The point you made of the difference between a cop gunning down a family pet and a dead police dog is striking. In Arizona, at least, one faces rather stiff felony charges for even interfering with a police dog in the performance of his duties. I shutter to think of the penalty for sprinkling pepper near your stash.
#5 In a word, yes.
The cops themselves state that there are cops, and there are non cops, and that’s how the world is divided. Police have made themselves nobility and knights, better than the rest of us. Peel’s Principles are pretty much dead here in the USA.
Recently in San Diego, a drunk driver tried to commit suicide by jumping off a bridge. An officer at the scene sent his dog after him, and as the dog grabbed his leg the guy jumped. Incredibly, the guy survived, but the dog died in the fall. There were a fair number of comments on the articles about the incident arguing that he should be charged with murder of a police officer!
I seem to recall the dog’s funeral was a pretty big deal.
(as a bonus, the initial police account had the guy picking up the dog and throwing it off. It wasn’t until video footage from a helicopter proved them wrong that they dropped that story)
Caligula’s horse.
Well, I guess some dogs do go to Hell.
“Bob, I appreciate and share your concern about the police culture and its ruinous effects on the relationship between officers and private citizens. But I have to ask, would you say the same things about funerals for soldiers?”
Here in Chicago, fallen police officers are given funerals fit for heads of state. Fallen soldiers are given nothing remotely approaching the attention given to fallen police officers. Virtually ever cop and every spare car is turned out for processions that close roads for miles. I was once an hour late for work waiting for a funeral procession to cross a main thoroughfare in the suburbs. It was a Chicago police officer, who was being buried outside the city.
The cost to the public is enormous and the cops’ attitude is that the world will stop in its tracks for us.
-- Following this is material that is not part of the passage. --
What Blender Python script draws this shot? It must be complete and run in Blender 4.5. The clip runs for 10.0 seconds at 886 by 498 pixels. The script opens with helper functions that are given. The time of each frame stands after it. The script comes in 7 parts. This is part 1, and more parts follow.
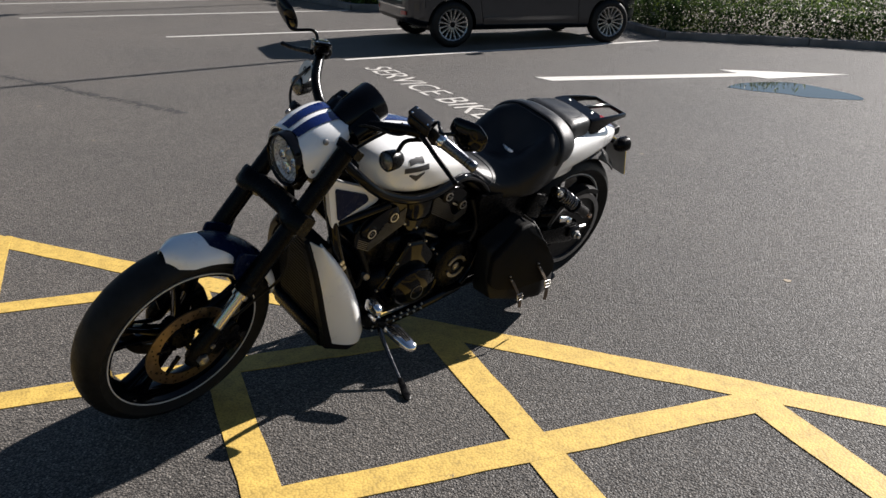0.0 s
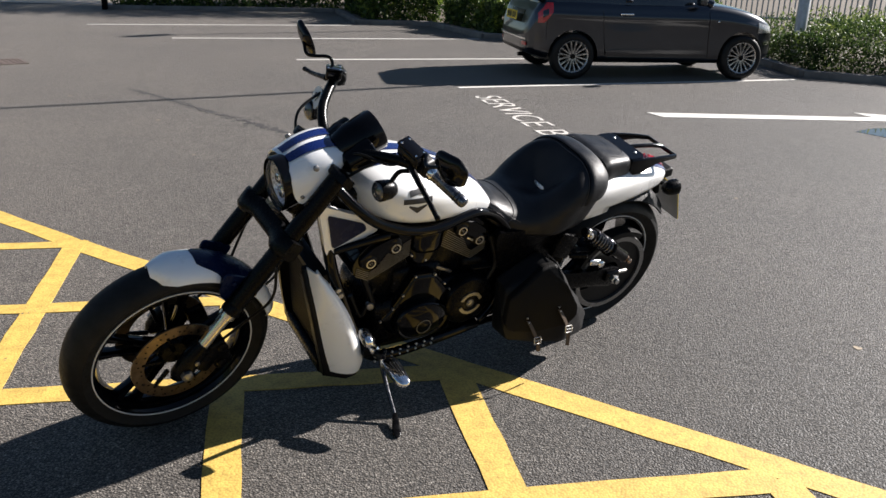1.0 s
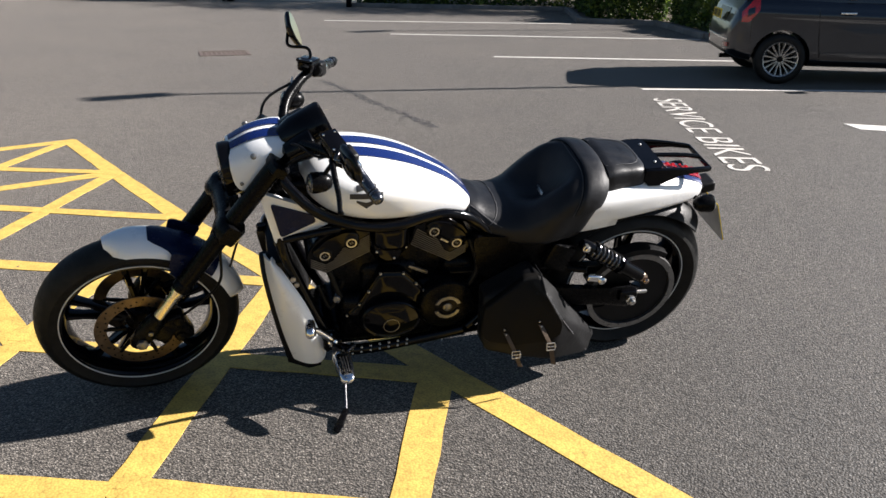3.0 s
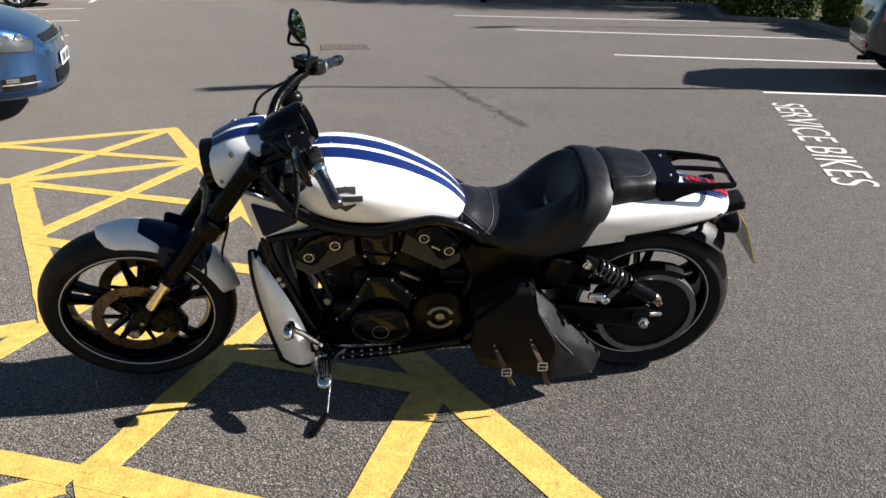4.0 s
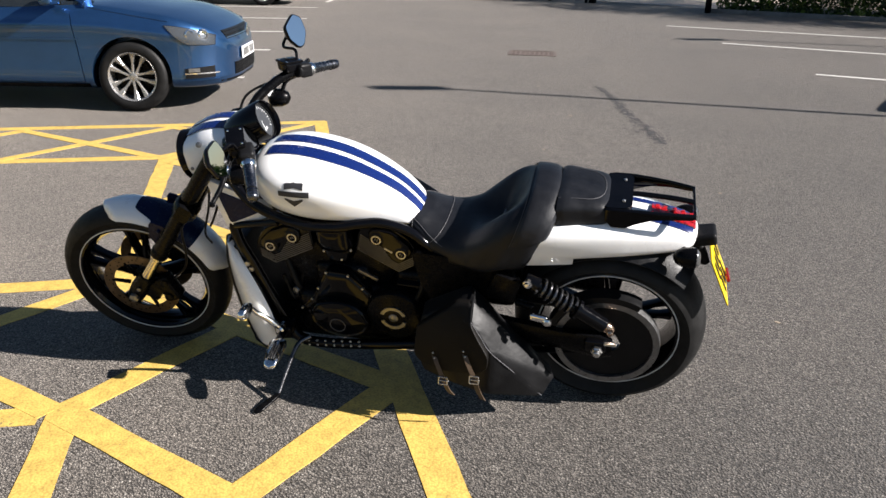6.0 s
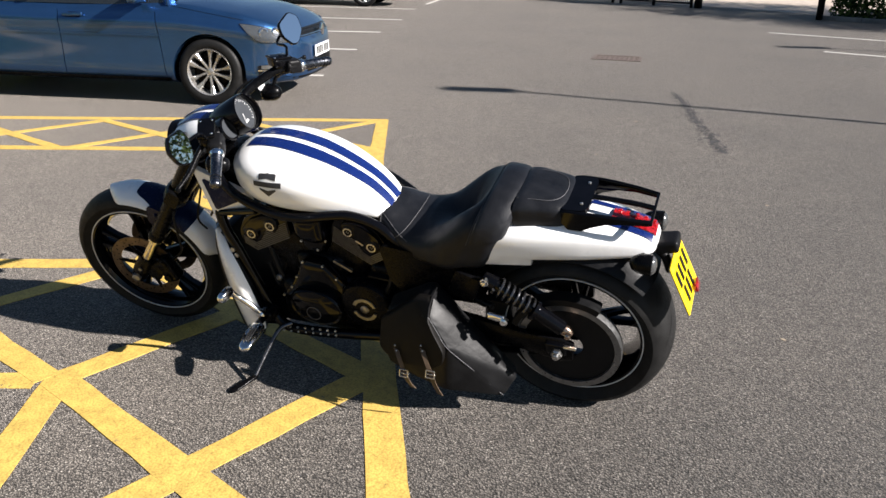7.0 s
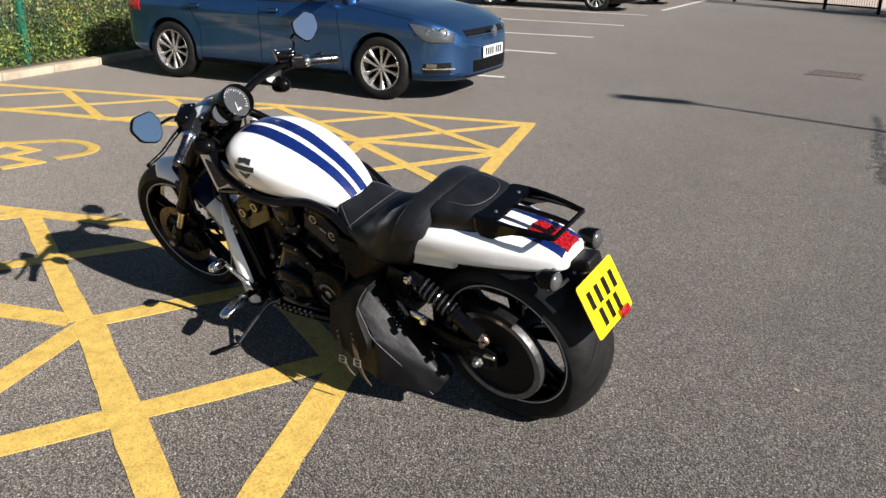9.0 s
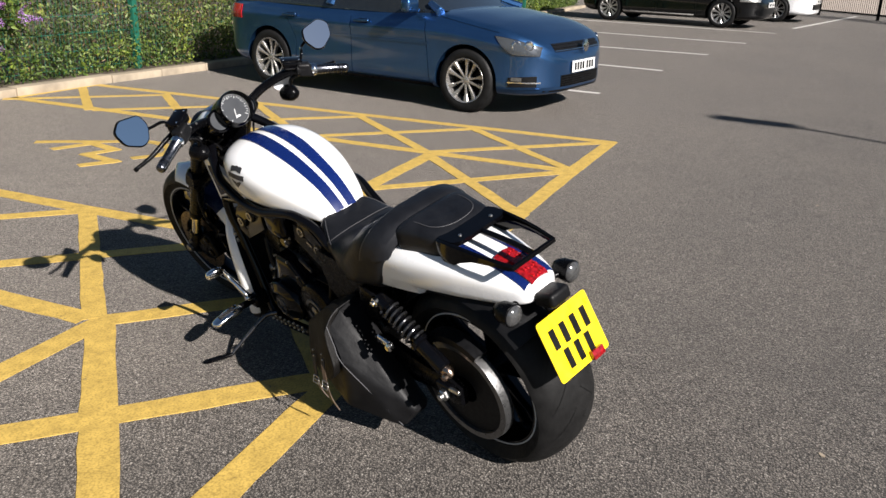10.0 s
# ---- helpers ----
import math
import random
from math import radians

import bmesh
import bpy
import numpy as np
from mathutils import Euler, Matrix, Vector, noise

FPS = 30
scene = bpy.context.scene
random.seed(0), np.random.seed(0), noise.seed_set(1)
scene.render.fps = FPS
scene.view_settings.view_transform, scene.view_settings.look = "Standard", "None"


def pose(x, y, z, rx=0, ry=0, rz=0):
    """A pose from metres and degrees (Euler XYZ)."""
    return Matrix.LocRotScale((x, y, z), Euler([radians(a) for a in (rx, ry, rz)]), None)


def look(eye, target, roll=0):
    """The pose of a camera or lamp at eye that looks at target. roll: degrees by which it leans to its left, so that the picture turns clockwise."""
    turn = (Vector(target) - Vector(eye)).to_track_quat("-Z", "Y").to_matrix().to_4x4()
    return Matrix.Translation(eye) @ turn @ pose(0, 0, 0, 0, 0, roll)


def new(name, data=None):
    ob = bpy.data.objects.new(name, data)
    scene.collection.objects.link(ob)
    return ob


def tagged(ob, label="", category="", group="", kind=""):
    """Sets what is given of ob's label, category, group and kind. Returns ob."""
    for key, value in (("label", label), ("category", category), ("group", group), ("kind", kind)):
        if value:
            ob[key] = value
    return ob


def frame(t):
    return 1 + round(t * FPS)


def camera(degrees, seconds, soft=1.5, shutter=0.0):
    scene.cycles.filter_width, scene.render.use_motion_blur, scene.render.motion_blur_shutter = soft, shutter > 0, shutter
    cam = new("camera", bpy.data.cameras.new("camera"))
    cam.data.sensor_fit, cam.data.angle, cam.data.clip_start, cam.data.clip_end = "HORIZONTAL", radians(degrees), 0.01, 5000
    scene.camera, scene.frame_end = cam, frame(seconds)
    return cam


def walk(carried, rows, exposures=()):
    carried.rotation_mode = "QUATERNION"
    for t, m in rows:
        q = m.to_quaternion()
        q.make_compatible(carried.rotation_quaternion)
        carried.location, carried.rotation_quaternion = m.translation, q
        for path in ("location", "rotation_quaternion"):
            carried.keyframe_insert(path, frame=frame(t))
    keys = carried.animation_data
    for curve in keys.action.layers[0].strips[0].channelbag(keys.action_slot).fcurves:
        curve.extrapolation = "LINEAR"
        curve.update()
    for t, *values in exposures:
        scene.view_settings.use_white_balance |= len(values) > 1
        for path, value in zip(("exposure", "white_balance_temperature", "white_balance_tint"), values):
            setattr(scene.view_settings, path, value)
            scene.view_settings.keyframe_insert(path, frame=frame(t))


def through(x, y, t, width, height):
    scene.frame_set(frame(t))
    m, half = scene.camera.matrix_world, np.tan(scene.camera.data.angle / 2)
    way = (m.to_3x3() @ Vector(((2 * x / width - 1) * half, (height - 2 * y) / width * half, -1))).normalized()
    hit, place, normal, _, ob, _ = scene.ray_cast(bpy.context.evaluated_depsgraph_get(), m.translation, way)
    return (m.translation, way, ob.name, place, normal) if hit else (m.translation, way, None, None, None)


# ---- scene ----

Nothing of the sort is done for fallen soldiers. Cops rule the streets, so they turn the city upside down when one of their own dies.
Police shouldn’t even have their attack dogs. And that is what they are – attack dogs. They smack if Nazi Germany and Bull Connor.
Perhaps a pack of bloodhounds for tracking escaped prisoners and such or a Labrador to sniff for bombs or something but hauling around attack dogs to bite people and supposedly sniff out contraband isn’t compatible with a Republic of Free Men.